Ритм работы "черного кабинета" был крайне напряженным. Учитывая ограниченное время на вскрытие корреспонденции (например, дипломатической), курьеры, доставившие её на перлюстрацию прямо с вокзала, торопили исполнителей. Фотографии снимались при помощи магниевых вспышек, которые, как известно, выделяют много дыма. А так как в целях конспирации окна были закрыты, через несколько часов работы находиться в таком помещении становилось невозможно. Наверное, не случайно граф Н.П. Игнатьев, будучи послом в Турции, отправлял свои послания в простых (не заказных) грошовых конвертах, которые пролежали некоторое время с селедкой и мылом, и заставлял своего лакея писать не на имя министра иностранных дел, кому они и предназначались, а на имя его дворника или истопника, по частному адресу.
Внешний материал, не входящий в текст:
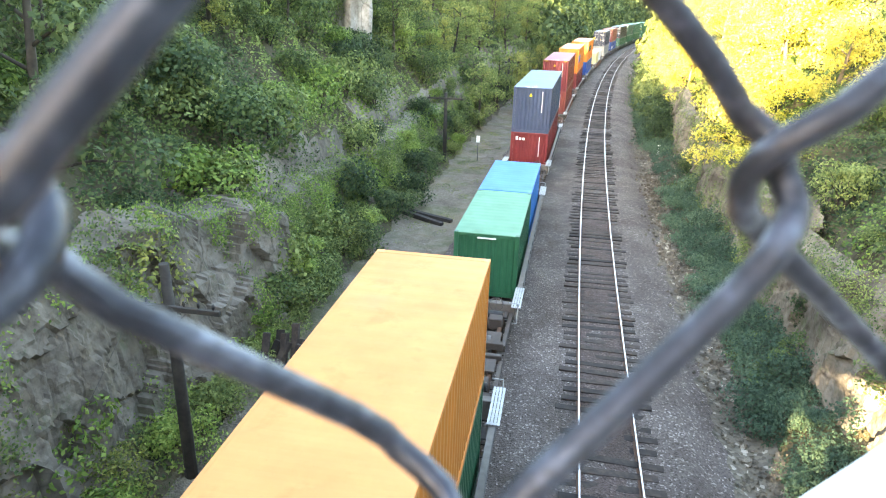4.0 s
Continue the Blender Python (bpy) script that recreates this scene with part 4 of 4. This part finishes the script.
for s in span([(7, 2.6), (31, 2.0), (60, 2.0)]):
    for z, e in ((0.2, -11.3), (1.6, -12.0), (3.2, -12.6)):
        if r.random() < ((0.12 if z < 3 else 0.4) if s < 22 else 0.9):
            cling(r.choice(SHRUBS), s + r.uniform(-1, 1), e, z + r.uniform(-0.5, 0.5), r.uniform(0.5, 0.9) * (1 if s < 22 else 1.4), r.uniform(10, 45))
for s in span([(6, 1.7), (23, 1.7)]):
    cling(r.choice(SHRUBS[1:2] + SHRUBS[4:]), s + r.uniform(-0.5, 0.5), -10.95 + r.uniform(-0.3, 0.2), -0.35, r.uniform(0.55, 0.9) if s > 13 else r.uniform(0.85, 1.25), r.uniform(0, 15))
for s, e, z, k in ((7.2, -11.4, 0.6, 1.3), (8.4, -11.0, 0.1, 1.25), (9.3, -11.5, 0.9, 1.1), (10.0, -11.0, 0.2, 1.2), (10.9, -11.5, 0.9, 1.0), (11.6, -11.1, 0.0, 1.1), (12.8, -11.3, 0.3, 1.0), (14.2, -11.1, 0.2, 1.1), (15.8, -11.1, 0.1, 1.2), (17.2, -11.2, 0.2, 1.2)):
    cling(SHRUBS[(1, 5, 2, 5)[int(s * 10) % 4]], s, e, z, k, 12)
for s in span([(8, 3.0), (60, 3.0)]):
    for z, e, p in ((1.7, 6.4, 0.2), (3.0, 6.9, 0.7), (3.9, 7.4, 0.95)):
        if r.random() < (p if s < 30 else p * 0.6):
            cling(r.choice(SHRUBS[:2] + SHRUBS[4:]), s + r.uniform(-1, 1), e, z + r.uniform(-0.4, 0.4), r.uniform(0.7, 1.25), r.uniform(-40, -10))
woods = from_arrays("far_woods", np.concatenate(WOODS[0]).tolist(), np.concatenate(WOODS[1]).tolist(), M_LEAF_D)
for m in WOOD_MATS[1:]:
    woods.data.materials.append(m)
woods.data.polygons.foreach_set("material_index", WOODS[2])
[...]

Результаты перлюстрации никогда не использовали в качестве обвинительных материалов в судебных процессах, они имели значение лишь в ходе следствия, как оперативный материал. Еще в 1840 году граф Бенкендорф писал: "Перлюстрация - это есть одно из главнейших средств к открытию истины, представляя, таким образом, способ к пресечению зла в самом его начале; она служит также указателем мнений и образа мыслей публики о современных происшествиях и о разных правительственных мерах и распоряжениях"1. Бывший цензор С.Майский вспоминает, что "письма, перлюстрированные в России, как бы хитро заделаны ни были, не сохраняют в себе ни малейшего следа вскрытия, даже для самого пытливого глаза, даже самый опытный глаз перлюстратора зачастую не мог уловить, что письмо было уже однажды вскрытым. Никакие ухищрения, как царапины печати, заделка в сургуч волоса, нитки, бумажки и т.п. не гарантировали письма от вскрытия и абсолютно неузнаваемой подделки. Весь вопрос сводился только к тому, что на перлюстрацию такого письма требовалось больше времени. Много возни бывало только с письмами, прошитыми на швейной машинке, но и это не спасало, а только ещё больше заставляло обращать на такие письма внимание в предположении, что они должны содержать весьма ценные данные, раз на их заделку потрачено много времени и стараний"2. На просмотренной корреспонденции ставился специальный значок - "муха", чтобы письма вторично не вскрывались на другом пункте.